Totò Riina, Bindi: “Può avere una morte dignitosa anche in carcere”

di Redazione

La condizione di cura attuale di Riina è “identica a quella di cui potrebbe godere in libertà o ai domiciliari”. Lo sostiene la presidente della commissione Antimafia Rosy Bindi dopo il sopralluogo all’ospedale di Parma, dove il boss mafioso è ricoverato in regime di 41 bis. A Riina, continua, “è ampiamente assicurato il diritto a una vita dignitosa e dunque a una morte dignitosa. A meno che non si voglia garantire il diritto a morire fuori dal carcere”.

“Riina gode di ogni assistenza medica e vive una situazione carceraria che gli garantisce dignità di vita. Lo Stato vince quando garantisce tutto questo, non quando libera qualcuno che è ancora capo di Cosa Nostra”. Rosy Bindi, relazionando alla commissione bicamerale sulla visita alla struttura ospedaliera dove è ricoverato in regime di 41 bis il boss mafioso, prosegue: “Riina è stato e rimane il capo di Cosa Nostra, non perché lo Stato non abbia vinto, ma perché le regole mafiose non sono modificabili da quelle statali. Continua a mantenere un alto stato di pericolosità e una piena condizione di manifestare le sue volontà. Non ha mai dato segni di ravvedimento”.

La presidente della commissione Antimafia fa luce sulle attuali condizioni di salute del boss mafioso: “Il detenuto, con il quale si è preferito non interloquire, era in sedia a rotelle, in buon ordine, con sguardo vigile. Riina si alimenta autonomamente, è sotto osservazione medica e costantemente assistito da equipe di infermieri. Dal punto di vista intellettivo, come chiarito dai medici e come confermato dagli agenti del GOM addetti alla sorveglianza h24, Riina interloquisce normalmente con il personale medico, paramedico e della polizia penitenziaria”.

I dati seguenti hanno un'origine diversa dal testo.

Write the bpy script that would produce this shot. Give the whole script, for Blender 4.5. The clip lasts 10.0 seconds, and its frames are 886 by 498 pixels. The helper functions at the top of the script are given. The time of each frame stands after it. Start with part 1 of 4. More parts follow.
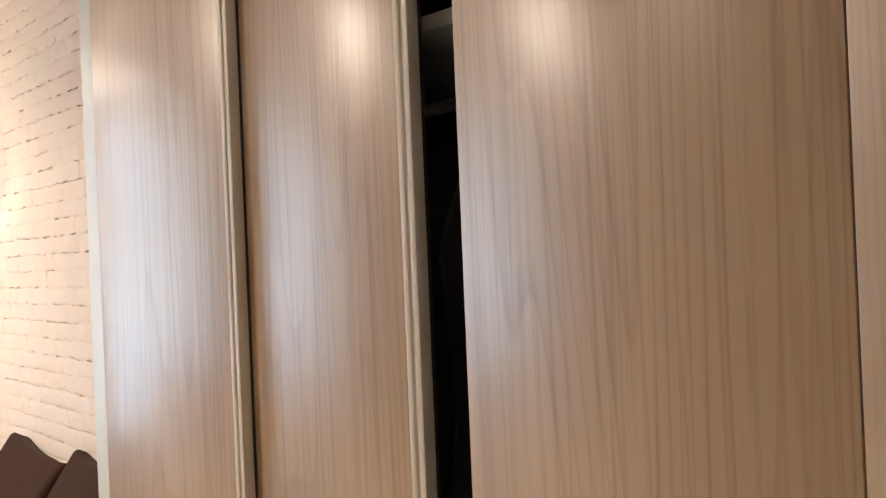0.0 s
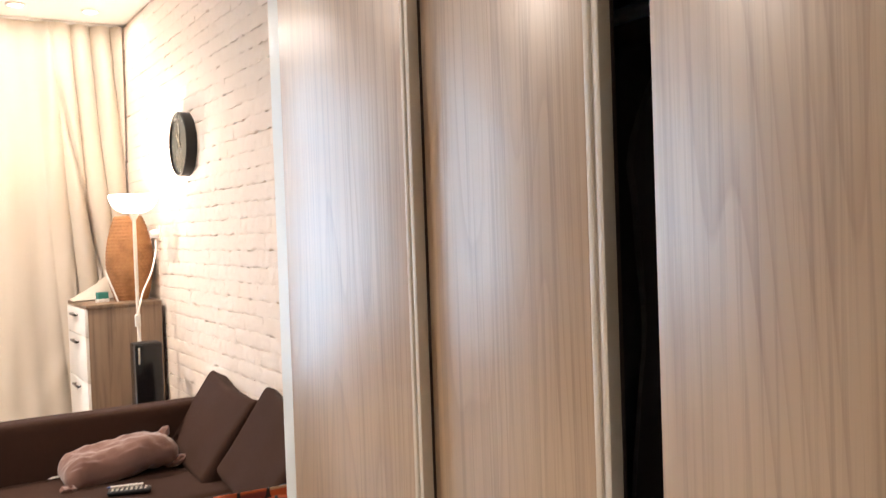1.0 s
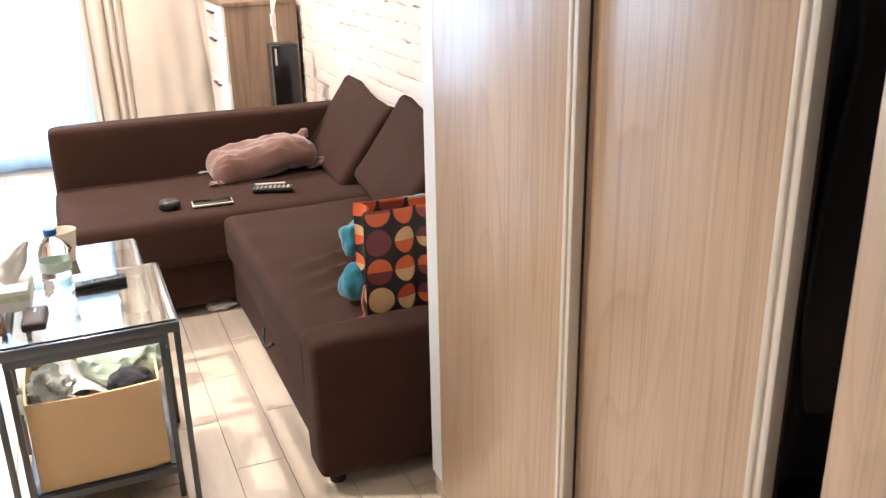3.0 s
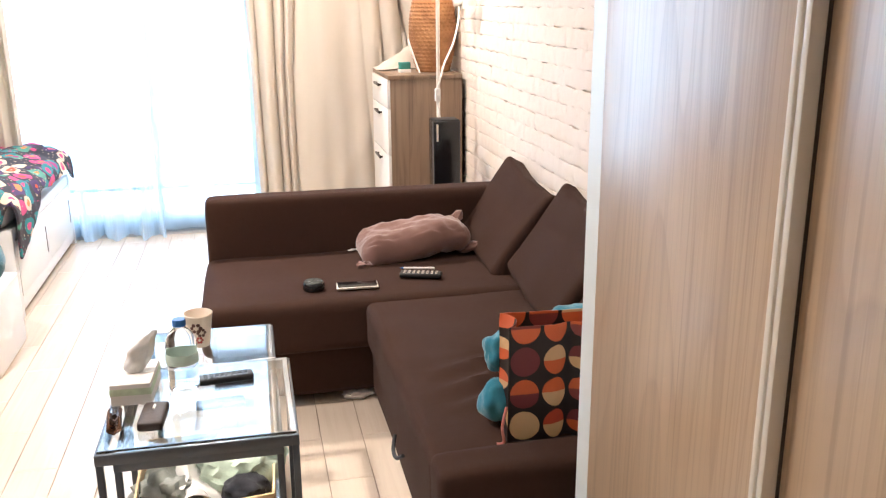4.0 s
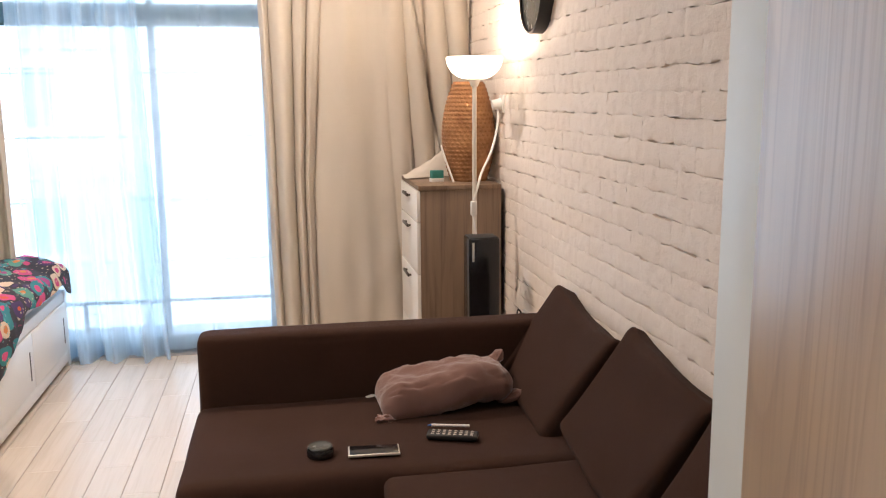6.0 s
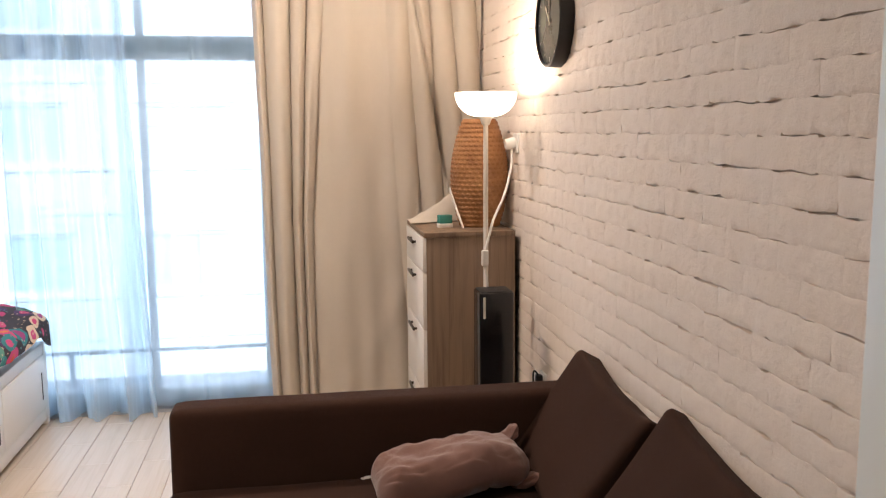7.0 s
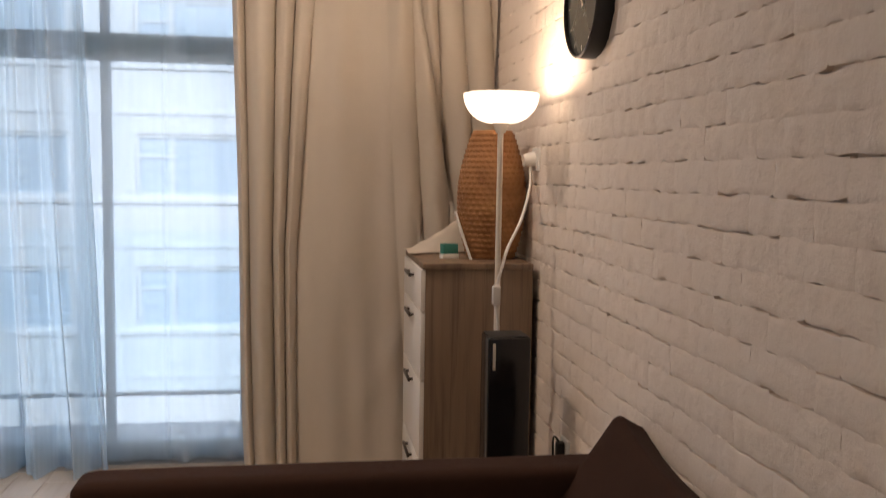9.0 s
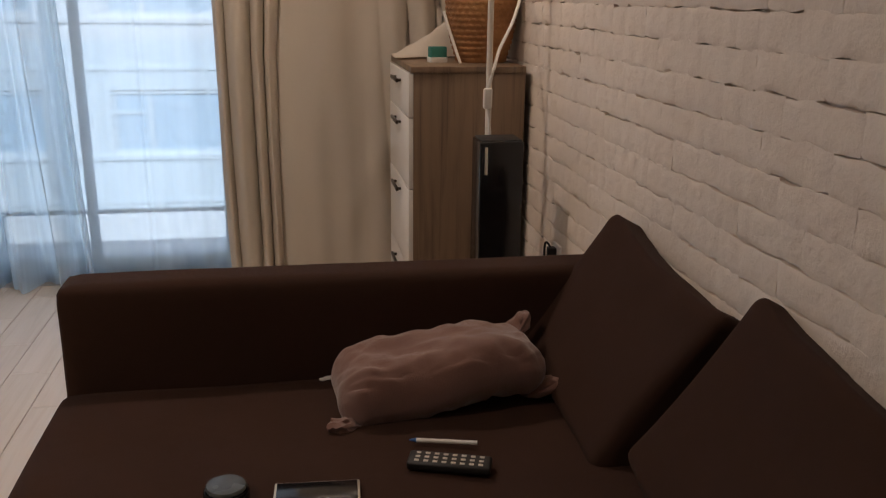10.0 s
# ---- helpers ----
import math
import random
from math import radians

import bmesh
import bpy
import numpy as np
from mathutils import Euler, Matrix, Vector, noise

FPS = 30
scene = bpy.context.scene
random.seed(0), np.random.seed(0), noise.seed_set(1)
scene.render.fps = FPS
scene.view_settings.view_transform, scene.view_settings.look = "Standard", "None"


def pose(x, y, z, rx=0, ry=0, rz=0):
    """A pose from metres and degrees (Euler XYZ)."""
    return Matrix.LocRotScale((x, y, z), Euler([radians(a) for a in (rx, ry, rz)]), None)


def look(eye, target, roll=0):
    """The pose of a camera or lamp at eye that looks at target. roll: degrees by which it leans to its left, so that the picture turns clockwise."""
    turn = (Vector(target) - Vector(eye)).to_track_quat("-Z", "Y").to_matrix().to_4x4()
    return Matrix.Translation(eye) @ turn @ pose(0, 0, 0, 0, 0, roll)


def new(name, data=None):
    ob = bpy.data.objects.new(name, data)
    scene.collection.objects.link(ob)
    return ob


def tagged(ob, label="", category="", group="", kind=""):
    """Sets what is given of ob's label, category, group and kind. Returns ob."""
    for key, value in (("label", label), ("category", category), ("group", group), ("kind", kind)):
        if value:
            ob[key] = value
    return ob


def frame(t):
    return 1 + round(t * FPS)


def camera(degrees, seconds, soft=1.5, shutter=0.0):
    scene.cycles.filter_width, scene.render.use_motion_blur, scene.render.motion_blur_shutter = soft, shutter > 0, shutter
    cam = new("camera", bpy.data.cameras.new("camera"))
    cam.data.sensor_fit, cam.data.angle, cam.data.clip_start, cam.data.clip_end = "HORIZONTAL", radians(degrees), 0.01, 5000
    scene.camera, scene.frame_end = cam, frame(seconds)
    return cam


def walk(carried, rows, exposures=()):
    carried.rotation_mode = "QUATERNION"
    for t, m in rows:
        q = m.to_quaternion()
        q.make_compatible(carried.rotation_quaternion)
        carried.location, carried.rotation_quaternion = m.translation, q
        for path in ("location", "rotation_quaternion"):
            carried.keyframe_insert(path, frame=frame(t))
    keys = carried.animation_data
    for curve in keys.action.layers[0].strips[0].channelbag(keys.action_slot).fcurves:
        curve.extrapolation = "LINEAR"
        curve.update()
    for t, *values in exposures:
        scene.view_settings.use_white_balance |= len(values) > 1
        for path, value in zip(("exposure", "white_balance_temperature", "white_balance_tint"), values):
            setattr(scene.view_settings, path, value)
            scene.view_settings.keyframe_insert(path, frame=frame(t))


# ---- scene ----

Nonostante sia stabilmente ricoverato dal gennaio 2016 nel reparto detentivo della struttura ospedaliera pubblica di Parma, Riina ha continuato a partecipare in videoconferenza alle numerose udienze che lo riguardano “dimostrando di conservare lucidità psichica e anche una certa capacità fisica tanto da sottoporsi ai continui trasporti presso la casa di reclusione di Parma, dove si trova la sala per la celebrazione delle udienze a distanza, per poi fare rientro in giornata in ospedale”. Dopo la pronuncia della Cassazione, è stata attivata la procedura per la predisposizione di un letto ospedaliero di nuova tecnologia per il caso in cui il detenuto dovesse rientrare in carcere.

Chiudendo la sua relazione, Rosy Bindi lancia un monito: “Se si è potuto constatare che per il Riina si è stati in grado di assicurare ogni suo diritto nel regime intramurario, va espressa invece preoccupazione per quanto potrebbe accadere a breve rispetto alla gestione di altri detenuti sottoposti al regime del 41 bis bisognosi di trattamento similare. Non sempre, infatti, le strutture ospedaliere pubbliche hanno, nella sezione riservata ai detenuti, un numero di celle sufficienti per rispondere a richieste di cura e di assistenza crescenti, così come, parallelamente, i continui spostamenti dei detenuti ospedalizzati per la partecipazione a distanza alle udienze”.

“Tutto ciò richiederà un maggiore numero di personale specializzato penitenziario con aumento dei rischi – afferma la presidente della commissione Antimafia -. Occorre dunque adottare tempestivamente soluzioni di ricovero e cura ottimali, per quanto possibile intramurarie dentro il sistema carcerario, in grado di soddisfare i diritti del singolo ma anche la tutela della collettività. Non si possono tenere occupati letti per lungodegenze come quella di Riina. O c’è una allargamento del carcere a strutture sociosanitarie o dentro il carcere bisogna organizzarsi per assistere le non autosufficienze come quelle che si stanno verificando”.